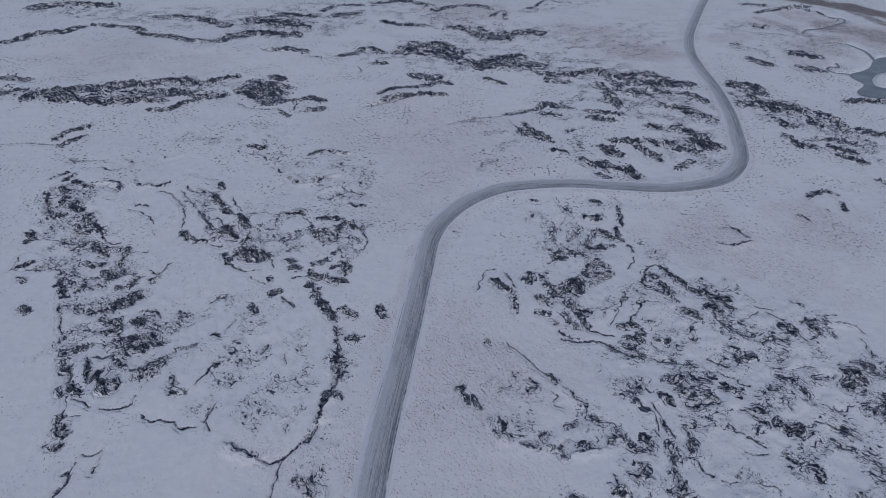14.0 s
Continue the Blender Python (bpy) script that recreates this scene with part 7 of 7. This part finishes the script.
def make_rubble():
    rng = np.random.RandomState(12)
    shapes = []
    for k in range(9):
        bm = stone_points(rng, 1)
        shapes.append((np.array([v.co for v in bm.verts]), np.array([[v.index for v in f.verts] for f in bm.faces])))
        bm.free()
    spots = []
    lines = [f for f in FEATURES if f[0] in ("outcrop", "ledge")]
    area = np.array([(np.linalg.norm(np.diff(f[3], axis=0), axis=1).sum() + f[1]) * f[1] * f[2] for f in lines])
    area *= np.array([0.5 if f[3][0, 1] > 330 else 1.0 for f in lines])
    for n in rng.choice(len(lines), 7000, p=area / area.sum()):
        kind, half, dens, line = lines[n]
        k = rng.randint(len(line) - 1)
        p = line[k] + (line[k + 1] - line[k]) * rng.rand() + rng.normal(size=2) * half * 0.75
        spots.append((p[0], p[1], rng.uniform(0.12, 0.42) * (2.6 if line[0, 1] > 200 else 1.0), rng.rand() * 6.3))
    zones = [f for f in FEATURES if f[0] == "field"]
    area = np.array([(np.linalg.norm(np.diff(f[3], axis=0), axis=1).sum() + f[1]) * f[1] * f[2] for f in zones])
    for n in rng.choice(len(zones), 7000 // 3, p=area / area.sum()):
        kind, half, dens, line = zones[n]
        k = rng.randint(len(line) - 1)
        p = line[k] + (line[k + 1] - line[k]) * rng.rand() + (rng.rand(2) - 0.5) * half * 1.8
        if perlin(p[0] / 8.0, p[1] / 8.0, 18) > 0.0:
            spots.append((p[0], p[1], rng.uniform(0.10, 0.36) * (1.8 if line[0, 1] > 200 else 1.0), rng.rand() * 6.3))
    spots = [s for s in spots if abs(s[0]) < 400 and np.hypot(ROAD[::4, 0] - s[0], ROAD[::4, 1] - s[1]).min() > 5.0]
    scatter("lava_rubble", shapes, spots, STONE_MAT, "scattered black lava stones dusted with snow", "rubble")


def make_grass():
    rng = np.random.RandomState(13)

    def tuft(blades, spread, tall):
        v, f = [], []
        for b in range(blades):
            a = rng.rand() * 6.3
            r = rng.rand() * spread * 0.5
            cx, cy = math.cos(a) * r, math.sin(a) * r
            lean = rng.normal(size=2) * tall * 0.5
            px, py = -math.sin(a) * 0.10 * spread, math.cos(a) * 0.10 * spread
            k = len(v)
            v += [(cx - px, cy - py, -0.05), (cx + px, cy + py, -0.05), (cx + lean[0], cy + lean[1], tall * rng.uniform(0.6, 1.0))]
            f.append((k, k + 1, k + 2))
        return np.array(v), np.array(f)

    straw = [tuft(9, 1.0, 0.8) for _ in range(6)]
    twigs = [(v * np.array([2.6, 0.55, 0.6]), f) for v, f in (tuft(11, 1.2, 0.7) for _ in range(6))]
    for woody, shapes, count, mat, name, label in ((0, straw, 5200, GRASS_MAT, "dead_grass", "tufts of dead brown grass poking through snow"),
                                                  (1, twigs, 640, TWIG_MAT, "dwarf_shrubs", "low dark twiggy shrubs half covered by snow")):
        patches = [p for p in PATCHES if p[4] == woody]
        weight = np.array([p[2] ** 2 * p[3] ** 2 for p in patches])
        spots = []
        for n in rng.choice(len(patches), count, p=weight / weight.sum()):
            px, py, radius, amount, w = patches[n]
            a, r = rng.rand() * 6.3, math.sqrt(rng.rand()) * radius
            x, y = px + math.cos(a) * r * (1.25 if woody else 1.0), py + math.sin(a) * r * (0.85 if woody else 1.0)
            if woody and perlin(x / 1.1, y / 0.7, 60) < -0.05:
                continue
            if np.hypot(ROAD[::4, 0] - x, ROAD[::4, 1] - y).min() > 3.9:
                spots.append((x, y, rng.uniform(0.16, 0.34) * (1.1 if woody else 1.0), 0.35 + 0.25 * rng.normal() if woody else rng.rand() * 6.3))
        if not woody:
            for k in range(1400):
                i = rng.randint(60, len(ROAD) - 400)
                d = (ROAD[i + 1] - ROAD[i]) / 0.6
                off = rng.uniform(3.7, 6.5) * (1 if rng.rand() < 0.3 else -1)
                spots.append((ROAD[i, 0] + d[1] * off, ROAD[i, 1] - d[0] * off, rng.uniform(0.14, 0.28), rng.rand() * 6.3))
        scatter(name, shapes, spots, mat, label, "grass" if not woody else "shrubs")


make_blocks()
make_rubble()
make_grass()


# ---- things along the road ----
PAINT = plain("grey_car_paint", (0.120, 0.128, 0.132), 0.35, 0.2, 2.0, 0.2)
ROOF_PAINT = plain("grey_roof_paint", (0.25, 0.262, 0.27), 0.45, 0.1, 3.0, 0.25)
GLASS = plain("dark_car_glass", (0.012, 0.013, 0.015), 0.08, 0.0, 2.0, 0.2)
RUBBER = plain("black_rubber", (0.02, 0.02, 0.02), 0.85)
TRIM = plain("black_plastic_trim", (0.025, 0.025, 0.026), 0.6)
ALLOY = plain("wheel_alloy", (0.35, 0.35, 0.36), 0.35, 0.8)
LAMP_GLASS = plain("headlamp_glass", (0.55, 0.56, 0.58), 0.12)
TAIL_RED = plain("red_tail_lamp", (0.30, 0.02, 0.02), 0.2)
POST_DARK = plain("dark_stained_post", (0.06, 0.055, 0.05), 0.7)
REFLECT = plain("grey_reflector", (0.6, 0.6, 0.6), 0.2)


def loft(sections):
    """A closed skin over rings of equal length, with end caps."""
    bm = bmesh.new()
    rings = [[bm.verts.new(p) for p in ring] for ring in sections]
    for a, b in zip(rings[:-1], rings[1:]):
        for i in range(len(a)):
            j = (i + 1) % len(a)
            bm.faces.new((a[i], a[j], b[j], b[i]))
    bm.faces.new(rings[0][::-1])
    bm.faces.new(rings[-1])
    bmesh.ops.recalc_face_normals(bm, faces=bm.faces)
    return bm


def box(x0, x1, y0, y1, z0, z1, bevel=0.02):
    bm = bmesh.new()
    bmesh.ops.create_cube(bm, size=1)
    for v in bm.verts:
        v.co = ((x0 + x1) / 2 + v.co.x * (x1 - x0), (y0 + y1) / 2 + v.co.y * (y1 - y0), (z0 + z1) / 2 + v.co.z * (z1 - z0))
    if bevel:
        bmesh.ops.bevel(bm, geom=bm.edges[:], offset=bevel, segments=2, affect="EDGES")
    return bm


def smooth_part(ob):
    ob.data.polygons.foreach_set("use_smooth", np.ones(len(ob.data.polygons), bool))
    return ob


def make_car():
    """An estate car, its nose along +y, its wheels on z = 0."""
    car = new("car")
    tagged(car, "small dark car with a frosted grey roof on the road", "car")

    def ring(y, w, z0, z1, tuck=0.86):
        r = []
        for k in range(20):
            a = 2 * math.pi * (k + 0.5) / 20
            ca, sa = math.cos(a), math.sin(a)
            x = w * math.copysign(abs(ca) ** 0.35, ca)
            z = (z0 + z1) / 2 + (z1 - z0) / 2 * math.copysign(abs(sa) ** 0.45, sa)
            x *= tuck + (1 - tuck) * (1 - abs(z - (z0 + z1) / 2) / ((z1 - z0) / 2)) ** 0.7
            r.append((x, y, z))
        return r

    body = [ring(-2.24, 0.70, 0.42, 0.80), ring(-2.16, 0.84, 0.30, 0.92), ring(-1.5, 0.90, 0.24, 0.97), ring(0.0, 0.91, 0.22, 0.96),
            ring(0.95, 0.90, 0.24, 0.95), ring(1.6, 0.87, 0.26, 0.88), ring(2.05, 0.80, 0.28, 0.78), ring(2.26, 0.62, 0.36, 0.66)]
    shell = smooth_part(part("body", loft(body), PAINT, car))
    cabin = [ring(-2.02, 0.60, 0.88, 1.02), ring(-1.80, 0.68, 0.88, 1.38), ring(-1.2, 0.71, 0.88, 1.45), ring(0.1, 0.70, 0.88, 1.45),
             ring(0.45, 0.68, 0.88, 1.38), ring(1.12, 0.66, 0.86, 0.96)]
    smooth_part(part("greenhouse", loft(cabin), GLASS, car, "dark tinted window glass"))
    roof = [ring(-1.90, 0.58, 1.30, 1.40), ring(-1.60, 0.66, 1.37, 1.475), ring(-0.6, 0.68, 1.40, 1.50), ring(0.15, 0.66, 1.40, 1.485), ring(0.40, 0.58, 1.36, 1.42)]
    top = smooth_part(part("roof", loft(roof), ROOF_PAINT, car, "frosted grey roof panel"))
    for s in (-1, 1):
        part("roof_rail", box(s * 0.60 - 0.018, s * 0.60 + 0.018, -1.6, 0.1, 1.49, 1.53, 0.01), TRIM, top)
        for y, lean in ((-1.15, 0.0), (-0.25, 0.0)):
            part("pillar", box(s * 0.69 - 0.02, s * 0.69 + 0.02, y - 0.05, y + 0.05, 0.94, 1.42, 0.01), PAINT, car)
        part("headlamp", box(s * 0.60 - 0.17, s * 0.60 + 0.17, 2.02, 2.17, 0.58, 0.72, 0.03), LAMP_GLASS, car, "clear headlamp")
        part("tail_lamp", box(s * 0.68 - 0.10, s * 0.68 + 0.10, -2.23, -2.12, 0.62, 0.90, 0.03), TAIL_RED, car, "red tail lamp")
        mirror = part("mirror", box(s * 0.99 - 0.10, s * 0.99 + 0.10, 0.70, 0.84, 0.92, 1.06, 0.03), PAINT, car)
        part("mirror_glass", box(s * 0.99 - 0.08, s * 0.99 + 0.08, 0.692, 0.699, 0.94, 1.04, 0.0), GLASS, mirror)
        for y in (-0.75, 0.35):
            part("door_handle", box(s * 0.905 - 0.02, s * 0.905 + 0.02, y - 0.09, y + 0.09, 0.78, 0.81, 0.008), TRIM, shell)
        for y in (-1.38, 1.36):
            bm = bmesh.new()
            bmesh.ops.create_cone(bm, cap_ends=True, segments=24, radius1=0.33, radius2=0.33, depth=0.21)
            bmesh.ops.bevel(bm, geom=[e for e in bm.edges if len(e.link_faces) == 2 and e.calc_face_angle() > 1], offset=0.04, segments=2, affect="EDGES")
            bmesh.ops.transform(bm, matrix=pose(s * 0.80, y, 0.33, 0, 90, 0), verts=bm.verts)
            tyre = part("wheel", bm, RUBBER, car, "black winter tyre on alloy rim")
            bm = bmesh.new()
            bmesh.ops.create_cone(bm, cap_ends=True, segments=20, radius1=0.21, radius2=0.18, depth=0.05)
            bmesh.ops.transform(bm, matrix=pose(s * 0.91, y, 0.33, 0, 90 * s, 0), verts=bm.verts)
            part("rim", bm, ALLOY, tyre)
    part("bumper", box(-0.72, 0.72, 2.14, 2.29, 0.32, 0.52, 0.05), TRIM, car)
    part("bumper", box(-0.74, 0.74, -2.31, -2.16, 0.34, 0.54, 0.05), TRIM, car)
    part("grille", box(-0.36, 0.36, 2.18, 2.25, 0.54, 0.66, 0.02), TRIM, car)
    plate = part("number_plate", box(-0.26, 0.26, -2.335, -2.315, 0.58, 0.69, 0.005), REFLECT, car)
    part("plate_bar", box(-0.20, 0.20, -2.342, -2.337, 0.61, 0.66, 0.0), TRIM, plate)
    for s in (-1, 1):
        part("wiper", box(s * 0.28 - 0.26, s * 0.28 + 0.26, 0.98, 1.01, 0.985, 1.0, 0.0), TRIM, car)
    k = int(np.argmin(np.hypot(ROAD[:, 0] - CAR[0], ROAD[:, 1] - CAR[1])))
    d = ROAD[k + 1] - ROAD[k - 1]
    car.matrix_basis = pose(CAR[0], CAR[1], float(ROAD_Z[k]) + 0.055, 0, 0, math.degrees(math.atan2(-d[0], d[1]))) @ Matrix.Scale(0.94, 4)


def make_posts():
    post = new("marker_post")
    tagged(post, "thin dark snow marker post beside the road", "marker post", group="marker posts along the road")
    part("stake", box(-0.05, 0.05, -0.04, 0.04, -0.3, 1.15, 0.012), POST_DARK, post)
    part("reflector", box(-0.035, 0.035, -0.052, -0.041, 0.92, 1.06, 0.0), REFLECT, post, "pale reflector strip")
    for n, (x, y) in enumerate(POSTS):
        m = pose(x, y, height_at(x, y), 3 * math.sin(n * 2.1), 3 * math.cos(n), 20 * n)
        if n == 0:
            post.matrix_basis = m
        else:
            copy_thing(post, m)


CAR = (-5.6, 95.0)
POSTS = ((10.9, 39.3), (16.1, 211.9), (36.1, 220.1), (36.0, 220.4), (117.8, 232.5))
make_car()
make_posts()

################

TASK: Quote, please, every line of the material above from its start through the line that has "rng = np.random.RandomState(13)", reproducing the words exactly and dropping any images.

ANSWER IN FULL:
14.0 s
Continue the Blender Python (bpy) script that recreates this scene with part 7 of 7. This part finishes the script.
def make_rubble():
    rng = np.random.RandomState(12)
    shapes = []
    for k in range(9):
        bm = stone_points(rng, 1)
        shapes.append((np.array([v.co for v in bm.verts]), np.array([[v.index for v in f.verts] for f in bm.faces])))
        bm.free()
    spots = []
    lines = [f for f in FEATURES if f[0] in ("outcrop", "ledge")]
    area = np.array([(np.linalg.norm(np.diff(f[3], axis=0), axis=1).sum() + f[1]) * f[1] * f[2] for f in lines])
    area *= np.array([0.5 if f[3][0, 1] > 330 else 1.0 for f in lines])
    for n in rng.choice(len(lines), 7000, p=area / area.sum()):
        kind, half, dens, line = lines[n]
        k = rng.randint(len(line) - 1)
        p = line[k] + (line[k + 1] - line[k]) * rng.rand() + rng.normal(size=2) * half * 0.75
        spots.append((p[0], p[1], rng.uniform(0.12, 0.42) * (2.6 if line[0, 1] > 200 else 1.0), rng.rand() * 6.3))
    zones = [f for f in FEATURES if f[0] == "field"]
    area = np.array([(np.linalg.norm(np.diff(f[3], axis=0), axis=1).sum() + f[1]) * f[1] * f[2] for f in zones])
    for n in rng.choice(len(zones), 7000 // 3, p=area / area.sum()):
        kind, half, dens, line = zones[n]
        k = rng.randint(len(line) - 1)
        p = line[k] + (line[k + 1] - line[k]) * rng.rand() + (rng.rand(2) - 0.5) * half * 1.8
        if perlin(p[0] / 8.0, p[1] / 8.0, 18) > 0.0:
            spots.append((p[0], p[1], rng.uniform(0.10, 0.36) * (1.8 if line[0, 1] > 200 else 1.0), rng.rand() * 6.3))
    spots = [s for s in spots if abs(s[0]) < 400 and np.hypot(ROAD[::4, 0] - s[0], ROAD[::4, 1] - s[1]).min() > 5.0]
    scatter("lava_rubble", shapes, spots, STONE_MAT, "scattered black lava stones dusted with snow", "rubble")


def make_grass():
    rng = np.random.RandomState(13)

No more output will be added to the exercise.